I'm not disagreeing, but I read that off the Flight Crew Techniques Manual. Granted there may be a great deal of nuance not included in the pilot manuals. And certainly the PRIMs have access to air data.

MarceloJenisch wrote:

In high-altitude stabilised flight, shock waves can be seen at certain locations by looking at the upper surface through the cabin windows.

This sonic phenomenon around the wings leads to a degradation of their aerodynamic properties. This, in turn, leads mainly to a reduction in the maximum lift angle of attack as the Mach number increases, which significantly reduces the stall margin.

Source: https://safetyfirst.airbus.com/high-alt ... al-flying/ (page 3 when the document is downloaded in PDF)

But I'm still puzzled as to why there were two short stall warnings right after the AP disconnected since the three tubes were clogged. As for when the stall warning started to sound continuously at 02:10:52, the pitots 1 and 2 were already back according to this animation: https://www.youtube.com/watch?v=c6c-MbrVzs0, so I don't see anything strange in the stall warning working from that point onwards.

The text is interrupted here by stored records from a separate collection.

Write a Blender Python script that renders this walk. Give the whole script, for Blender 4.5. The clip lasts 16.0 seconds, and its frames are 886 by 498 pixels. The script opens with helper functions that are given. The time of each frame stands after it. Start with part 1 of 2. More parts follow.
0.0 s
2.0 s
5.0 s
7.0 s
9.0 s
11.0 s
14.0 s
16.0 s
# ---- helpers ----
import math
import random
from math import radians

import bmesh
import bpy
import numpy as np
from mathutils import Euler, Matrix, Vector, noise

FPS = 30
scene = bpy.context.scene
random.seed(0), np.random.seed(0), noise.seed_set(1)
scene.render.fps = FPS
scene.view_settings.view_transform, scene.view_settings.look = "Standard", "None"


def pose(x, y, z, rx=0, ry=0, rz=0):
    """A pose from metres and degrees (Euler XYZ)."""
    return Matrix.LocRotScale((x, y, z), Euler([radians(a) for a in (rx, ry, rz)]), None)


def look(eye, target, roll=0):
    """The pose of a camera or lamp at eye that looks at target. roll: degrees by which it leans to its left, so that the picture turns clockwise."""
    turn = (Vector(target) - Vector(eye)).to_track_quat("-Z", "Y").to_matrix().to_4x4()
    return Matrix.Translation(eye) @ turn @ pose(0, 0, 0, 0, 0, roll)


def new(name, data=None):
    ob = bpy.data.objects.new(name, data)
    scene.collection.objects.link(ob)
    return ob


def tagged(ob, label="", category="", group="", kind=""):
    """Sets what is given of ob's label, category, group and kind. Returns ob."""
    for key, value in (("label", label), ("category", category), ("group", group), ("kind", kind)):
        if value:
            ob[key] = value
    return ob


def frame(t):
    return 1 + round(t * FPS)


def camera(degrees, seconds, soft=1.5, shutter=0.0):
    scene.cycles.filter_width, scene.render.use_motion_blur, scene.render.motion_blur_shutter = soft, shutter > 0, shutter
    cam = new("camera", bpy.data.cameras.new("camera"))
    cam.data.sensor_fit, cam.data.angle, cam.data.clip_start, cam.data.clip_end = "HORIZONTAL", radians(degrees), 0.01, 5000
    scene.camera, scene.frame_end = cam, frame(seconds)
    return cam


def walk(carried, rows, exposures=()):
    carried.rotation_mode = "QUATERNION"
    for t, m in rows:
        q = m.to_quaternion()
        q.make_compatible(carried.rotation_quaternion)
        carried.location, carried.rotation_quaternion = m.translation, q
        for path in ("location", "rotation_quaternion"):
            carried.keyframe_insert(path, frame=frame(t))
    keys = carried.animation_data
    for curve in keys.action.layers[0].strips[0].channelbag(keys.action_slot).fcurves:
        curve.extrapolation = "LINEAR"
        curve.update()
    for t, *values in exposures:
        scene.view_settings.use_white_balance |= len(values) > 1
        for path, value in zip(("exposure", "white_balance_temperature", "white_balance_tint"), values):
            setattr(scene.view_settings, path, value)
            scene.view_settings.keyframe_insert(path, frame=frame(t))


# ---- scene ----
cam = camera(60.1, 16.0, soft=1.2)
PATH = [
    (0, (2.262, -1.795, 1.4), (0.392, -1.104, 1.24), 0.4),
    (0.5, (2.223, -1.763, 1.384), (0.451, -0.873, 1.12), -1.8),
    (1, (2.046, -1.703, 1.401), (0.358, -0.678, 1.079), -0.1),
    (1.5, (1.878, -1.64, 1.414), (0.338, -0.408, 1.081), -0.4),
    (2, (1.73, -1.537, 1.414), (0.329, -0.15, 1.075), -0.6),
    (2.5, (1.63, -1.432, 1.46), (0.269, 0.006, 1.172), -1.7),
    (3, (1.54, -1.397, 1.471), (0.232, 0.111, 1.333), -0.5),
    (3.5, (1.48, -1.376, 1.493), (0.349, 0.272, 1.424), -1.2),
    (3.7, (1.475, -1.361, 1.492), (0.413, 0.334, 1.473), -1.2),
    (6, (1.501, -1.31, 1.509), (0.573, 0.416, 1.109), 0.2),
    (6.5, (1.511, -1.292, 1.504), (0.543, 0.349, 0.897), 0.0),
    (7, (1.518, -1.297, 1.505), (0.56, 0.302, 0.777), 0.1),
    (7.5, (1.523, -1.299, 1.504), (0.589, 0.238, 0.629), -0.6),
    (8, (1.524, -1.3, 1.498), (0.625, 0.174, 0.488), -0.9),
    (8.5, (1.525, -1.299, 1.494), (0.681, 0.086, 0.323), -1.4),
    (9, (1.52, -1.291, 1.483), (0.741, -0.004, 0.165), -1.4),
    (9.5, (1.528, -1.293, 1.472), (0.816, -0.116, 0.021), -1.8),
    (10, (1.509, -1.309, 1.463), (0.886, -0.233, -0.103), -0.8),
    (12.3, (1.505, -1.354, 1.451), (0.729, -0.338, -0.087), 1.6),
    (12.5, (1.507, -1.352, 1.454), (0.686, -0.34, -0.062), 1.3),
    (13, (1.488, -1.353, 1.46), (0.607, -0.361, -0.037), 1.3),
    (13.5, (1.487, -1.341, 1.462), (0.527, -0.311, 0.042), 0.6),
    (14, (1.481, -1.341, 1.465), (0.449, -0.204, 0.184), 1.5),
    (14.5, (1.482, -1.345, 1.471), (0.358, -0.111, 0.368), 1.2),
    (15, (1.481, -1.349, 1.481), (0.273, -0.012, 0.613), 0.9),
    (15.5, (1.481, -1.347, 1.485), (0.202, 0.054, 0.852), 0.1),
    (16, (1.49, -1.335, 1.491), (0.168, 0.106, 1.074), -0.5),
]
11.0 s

Disclaimer: I don't know if the video I posted is indeed an official BEA animation of the accident.

The stall warning is produced by the AoA vanes, not the pilot tubes. You will get a stall warning regardless of pitot tube condition. Those stall warnings could have been a result of sharp maneuvering. Given the lost air data, the aircraft was in Alternate law so there was no high AoA protection, and it could be stalled.

Starlionblue wrote:

The stall warning is produced by the AoA vanes, not the pilot tubes.

Certainly. I'm aware of this. I have just mentioned the pitot tubes because of the Mach number that is needed to calculate the stall AOA in high altitude.

You will get a stall warning regardless of pitot tube condition.

Yes. However without Mach data, it would be that 0.3 I have mentioned (in high altitude this would produce a delayed warning). In the official accident report, page 44, this information is also avaliable.